--- Task to carry out ---
Take every line from the first down to the line with "of a camera" and set it down exactly, without the pictures.

--- Given records ---
>>

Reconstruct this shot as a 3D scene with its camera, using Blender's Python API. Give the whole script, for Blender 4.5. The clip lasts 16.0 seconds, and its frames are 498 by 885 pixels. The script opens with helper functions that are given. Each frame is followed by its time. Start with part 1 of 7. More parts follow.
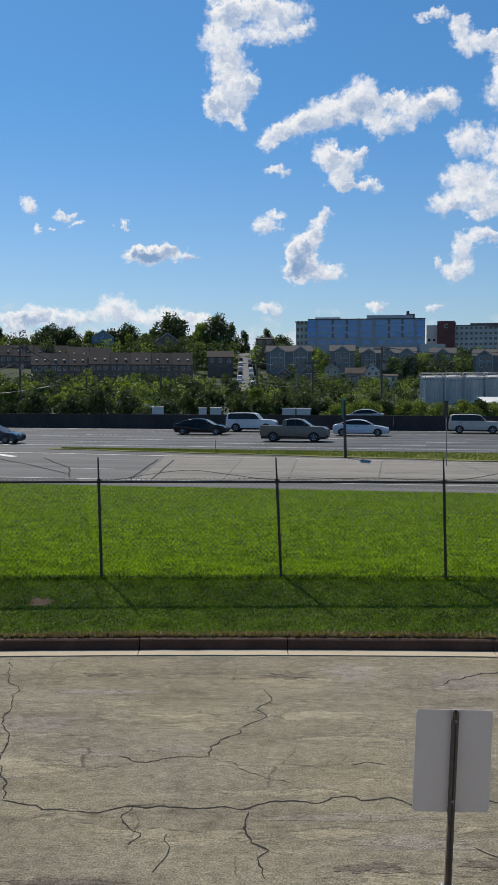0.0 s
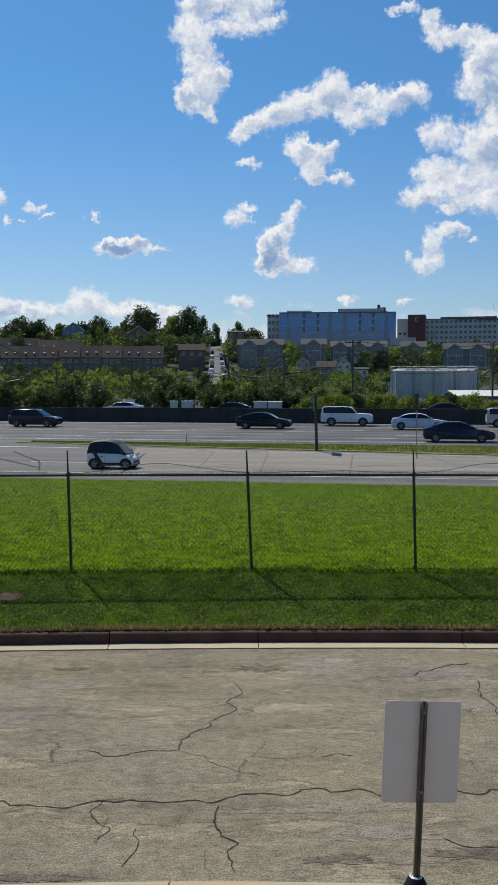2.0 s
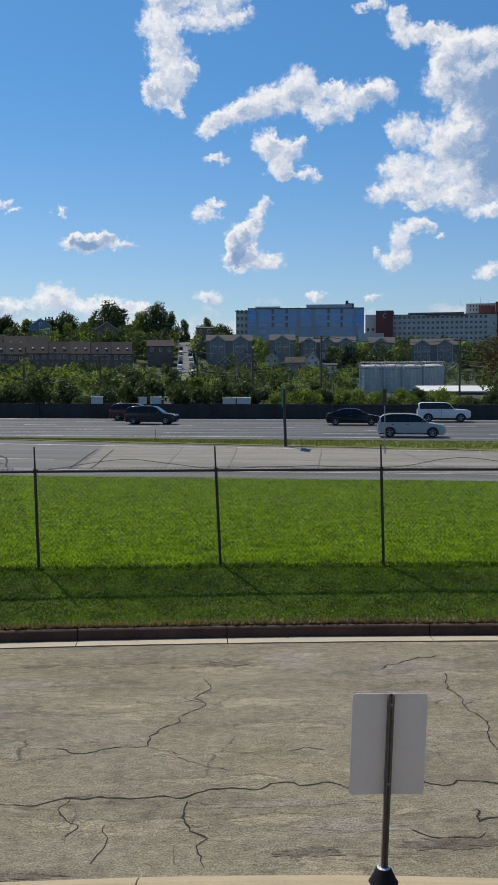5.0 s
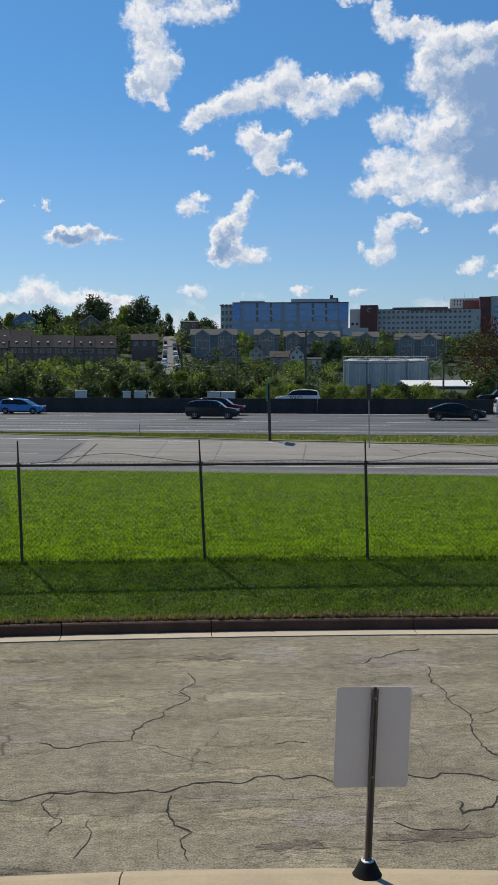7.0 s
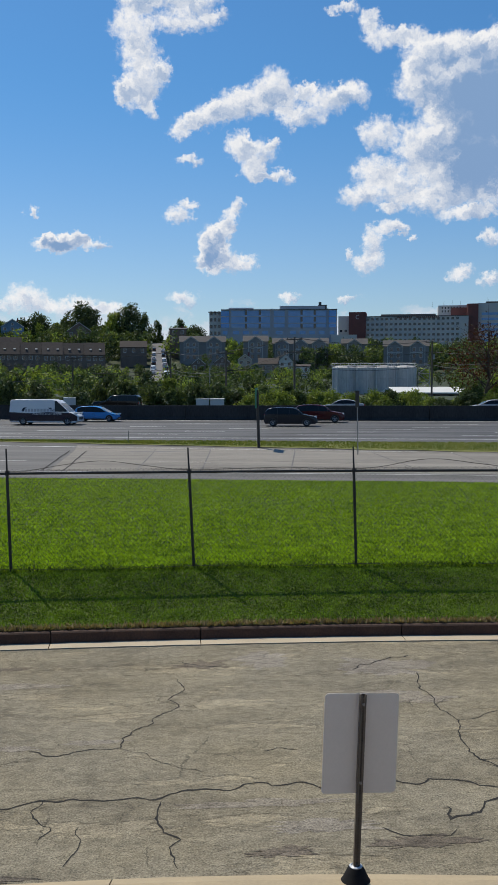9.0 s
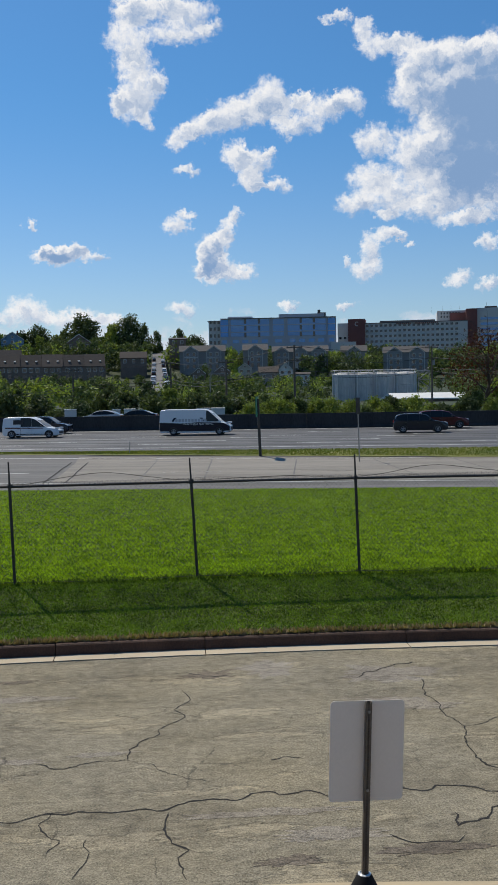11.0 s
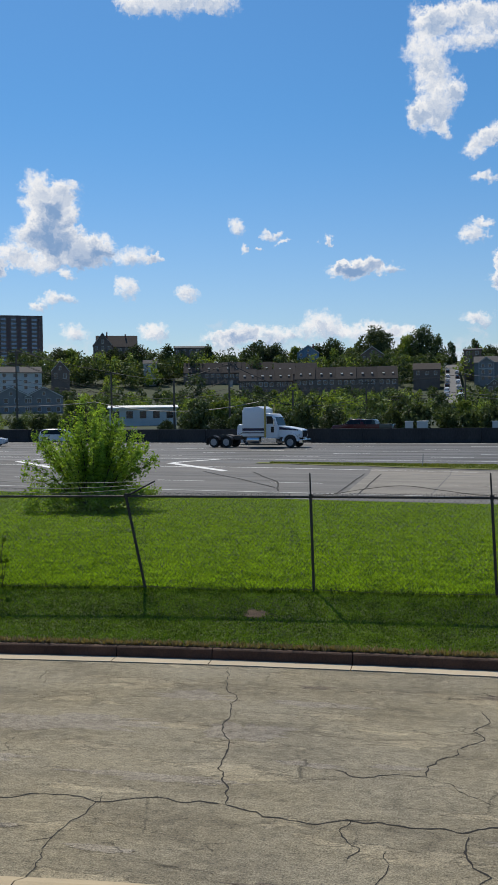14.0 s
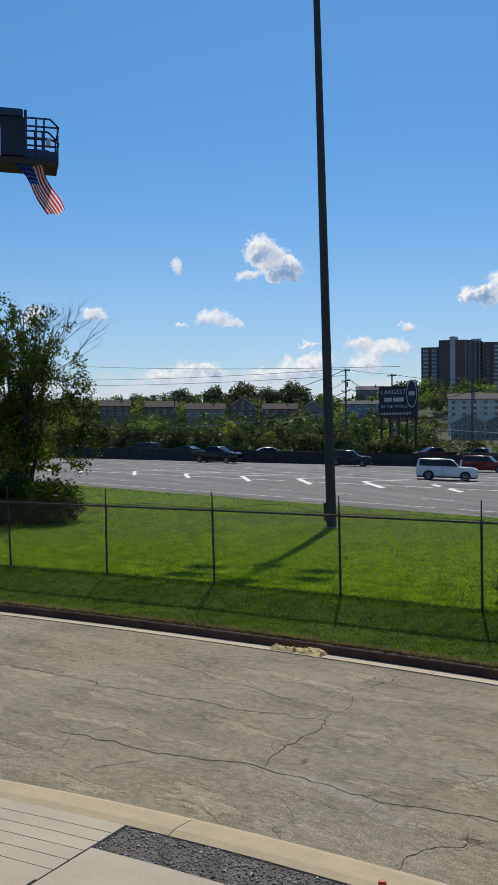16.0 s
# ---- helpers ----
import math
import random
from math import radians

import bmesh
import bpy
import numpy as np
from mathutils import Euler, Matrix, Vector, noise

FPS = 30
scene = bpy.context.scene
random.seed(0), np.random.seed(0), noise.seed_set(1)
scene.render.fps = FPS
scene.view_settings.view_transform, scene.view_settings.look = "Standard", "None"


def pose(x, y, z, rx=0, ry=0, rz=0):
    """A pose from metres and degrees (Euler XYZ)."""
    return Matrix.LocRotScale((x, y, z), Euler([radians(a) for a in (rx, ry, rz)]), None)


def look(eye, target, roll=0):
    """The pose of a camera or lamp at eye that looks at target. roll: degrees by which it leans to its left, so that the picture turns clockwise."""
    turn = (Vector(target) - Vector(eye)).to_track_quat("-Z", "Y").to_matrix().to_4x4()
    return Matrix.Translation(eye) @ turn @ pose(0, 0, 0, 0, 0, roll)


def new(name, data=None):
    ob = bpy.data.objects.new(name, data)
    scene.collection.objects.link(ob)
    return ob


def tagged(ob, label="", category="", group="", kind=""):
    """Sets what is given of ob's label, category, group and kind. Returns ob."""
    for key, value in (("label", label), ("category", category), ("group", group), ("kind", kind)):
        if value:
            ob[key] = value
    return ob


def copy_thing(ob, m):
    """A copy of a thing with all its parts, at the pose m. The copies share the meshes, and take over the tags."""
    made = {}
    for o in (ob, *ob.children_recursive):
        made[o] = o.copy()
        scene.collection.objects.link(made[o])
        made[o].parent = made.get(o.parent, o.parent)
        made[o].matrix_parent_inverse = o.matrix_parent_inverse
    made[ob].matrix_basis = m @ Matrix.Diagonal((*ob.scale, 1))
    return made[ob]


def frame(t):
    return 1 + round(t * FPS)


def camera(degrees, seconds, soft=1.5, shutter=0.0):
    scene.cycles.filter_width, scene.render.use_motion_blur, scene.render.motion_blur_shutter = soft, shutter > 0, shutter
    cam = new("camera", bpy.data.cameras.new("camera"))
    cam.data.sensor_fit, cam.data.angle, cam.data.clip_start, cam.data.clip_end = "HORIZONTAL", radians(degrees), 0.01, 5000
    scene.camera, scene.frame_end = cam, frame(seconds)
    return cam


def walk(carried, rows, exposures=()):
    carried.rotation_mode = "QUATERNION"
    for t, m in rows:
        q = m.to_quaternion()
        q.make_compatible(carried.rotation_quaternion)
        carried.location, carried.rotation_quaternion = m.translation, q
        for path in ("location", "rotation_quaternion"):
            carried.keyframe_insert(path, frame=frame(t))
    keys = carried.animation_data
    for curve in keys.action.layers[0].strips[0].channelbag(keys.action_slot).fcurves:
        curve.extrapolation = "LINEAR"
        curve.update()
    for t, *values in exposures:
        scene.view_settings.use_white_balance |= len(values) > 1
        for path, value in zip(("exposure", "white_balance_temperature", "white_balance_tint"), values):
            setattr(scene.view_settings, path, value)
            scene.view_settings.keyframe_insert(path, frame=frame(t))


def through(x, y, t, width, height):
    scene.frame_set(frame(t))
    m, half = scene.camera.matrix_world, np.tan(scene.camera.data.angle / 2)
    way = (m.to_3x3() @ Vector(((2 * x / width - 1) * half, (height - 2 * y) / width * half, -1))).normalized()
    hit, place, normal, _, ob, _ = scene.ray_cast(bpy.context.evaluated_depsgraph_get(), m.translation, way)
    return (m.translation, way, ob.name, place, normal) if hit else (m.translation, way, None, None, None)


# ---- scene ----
# camera: eye in metres, bearing to the left of +y, tilt and lean in degrees
PATH = [
    (0.0, 0.000, 0.000, 3.600, 0.00, -2.80, 0.06),
    (0.5, 0.005, 0.007, 3.595, -0.59, -2.86, 0.09),
    (1.0, 0.009, 0.012, 3.594, -1.27, -3.04, 0.12),
    (1.5, 0.016, 0.031, 3.589, -1.62, -3.13, 0.10),
    (2.0, 0.019, 0.031, 3.592, -1.75, -3.21, 0.09),
    (2.5, 0.025, 0.026, 3.589, -2.37, -3.06, 0.08),
    (3.0, 0.024, 0.027, 3.586, -2.64, -3.32, 0.10),
    (3.5, 0.023, 0.038, 3.583, -2.98, -3.47, 0.15),
    (4.0, 0.030, 0.030, 3.587, -3.18, -3.41, 0.03),
    (6.5, 0.037, 0.045, 3.577, -4.42, -3.72, 0.05),
    (7.0, 0.036, 0.048, 3.578, -4.61, -3.81, 0.06),
    (7.5, 0.036, 0.016, 3.585, -4.91, -3.68, 0.12),
    (8.0, 0.037, -0.012, 3.594, -5.27, -3.41, 0.05),
    (8.5, 0.033, -0.010, 3.595, -5.34, -3.43, 0.08),
    (9.0, 0.038, 0.002, 3.591, -5.29, -3.39, -0.02),
    (11.5, 0.034, -0.036, 3.604, -5.00, -2.75, -1.31),
    (12.0, 0.032, -0.024, 3.604, -4.45, -2.62, -1.49),
    (12.5, 0.014, -0.067, 3.612, -2.38, -2.31, -1.47),
    (13.0, -0.049, -0.100, 3.638, 3.89, -2.13, -1.04),
    (13.5, -0.072, -0.075, 3.627, 9.05, -2.09, -0.90),
    (14.0, -0.086, -0.100, 3.632, 12.59, -1.87, -0.73),
    (14.5, -0.115, -0.113, 3.630, 18.32, -1.71, -0.54),
    (15.0, -0.130, -0.163, 3.632, 25.72, -1.46, -0.60),
    (15.5, -0.117, -0.246, 3.654, 34.94, -0.77, -0.66),
    (16.0, -0.091, -0.340, 3.666, 42.17, -0.01, -0.23),
]


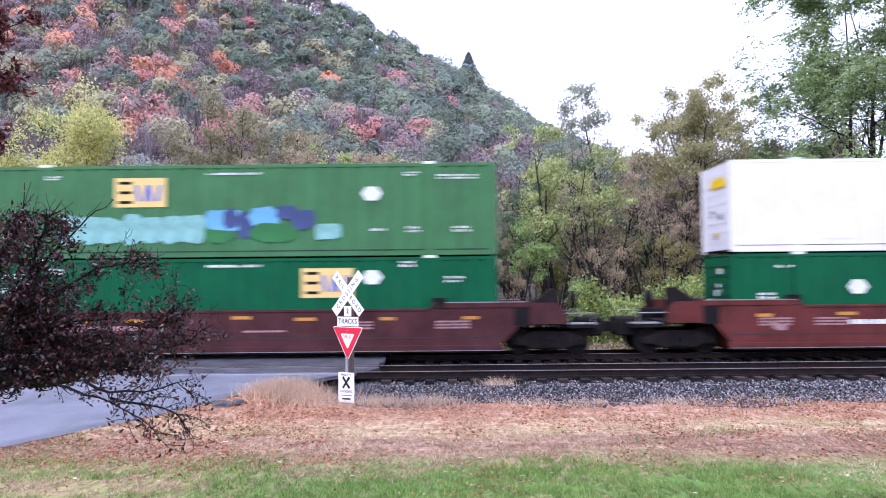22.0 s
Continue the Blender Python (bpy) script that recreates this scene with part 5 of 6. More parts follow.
def smooth_profile(left_out, right_out):
    def half(out):
        e = 10.2 if out else 8.95
        return [(8.15, 0.30), (8.62, 0.78), (8.76, 0.98), (e, 0.98), (e, 1.40), (e - 0.25, 1.64), (6.15, 1.64), (5.95, 1.46)]
    r = half(right_out)
    l = [(-x, z) for x, z in half(left_out)][::-1]
    return r + l


def truck(parent, x):
    t = Shape()
    for sd in (-1, 1):
        y0, y1 = sorted((sd * 0.95, sd * 1.12))
        t.prism([(-1.12, 0.34), (-0.72, 0.30), (-0.55, 0.22), (0.55, 0.22), (0.72, 0.30), (1.12, 0.34), (1.15, 0.52), (0.85, 0.60), (0.55, 0.74), (-0.55, 0.74), (-0.85, 0.60), (-1.15, 0.52)], y0, y1)
        for k in (-0.16, 0.0, 0.16):
            t.tube((k, sd * 1.13, 0.27), (k, sd * 1.13, 0.52), 0.065, 0.065, 8)
        for k in (-0.89, 0.89):
            t.tube((k, sd * 1.10, 0.42), (k, sd * 1.22, 0.42), 0.12, 0.10, 10)
    t.box(-0.22, 0.22, -1.0, 1.0, 0.50, 0.74)
    t.box(-0.34, 0.34, -0.92, 0.92, 0.14, 0.24)
    for k in (-0.42, 0.42):
        t.box(k - 0.05, k + 0.05, -0.80, 0.80, 0.16, 0.44)
    tr = part("truck", t, M["iron"], parent, "cast iron truck with side frames and springs", at=pose(x, 0, 0))
    for k in (-0.89, 0.89):
        w = Shape()
        w.tube((0, -0.95, 0), (0, 0.95, 0), 0.075, 0.075, 10)
        for sd in (-1, 1):
            w.tube((0, sd * 0.70, 0), (0, sd * 0.83, 0), 0.435, 0.42, 24)
            w.tube((0, sd * 0.83, 0), (0, sd * 0.86, 0), 0.37, 0.20, 24)
            for j in range(3):
                g = 2 * math.pi * j / 3
                w.box(0.24 * math.cos(g) - 0.03, 0.24 * math.cos(g) + 0.03, sd * 0.84 - 0.015, sd * 0.84 + 0.02, 0.24 * math.sin(g) - 0.03, 0.24 * math.sin(g) + 0.03)
        part("wheelset", w, [M["iron"]], tr, "steel wheels on an axle", at=pose(k, 0, 0.42))
    return tr


HWD = 1.50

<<

--- Correct response ---
Reconstruct this shot as a 3D scene with its camera, using Blender's Python API. Give the whole script, for Blender 4.5. The clip lasts 16.0 seconds, and its frames are 498 by 885 pixels. The script opens with helper functions that are given. Each frame is followed by its time. Start with part 1 of 7. More parts follow.
0.0 s
2.0 s
5.0 s
7.0 s
9.0 s
11.0 s
14.0 s
16.0 s
# ---- helpers ----
import math
import random
from math import radians

import bmesh
import bpy
import numpy as np
from mathutils import Euler, Matrix, Vector, noise

FPS = 30
scene = bpy.context.scene
random.seed(0), np.random.seed(0), noise.seed_set(1)
scene.render.fps = FPS
scene.view_settings.view_transform, scene.view_settings.look = "Standard", "None"


def pose(x, y, z, rx=0, ry=0, rz=0):
    """A pose from metres and degrees (Euler XYZ)."""
    return Matrix.LocRotScale((x, y, z), Euler([radians(a) for a in (rx, ry, rz)]), None)


def look(eye, target, roll=0):
    """The pose of a camera or lamp at eye that looks at target. roll: degrees by which it leans to its left, so that the picture turns clockwise."""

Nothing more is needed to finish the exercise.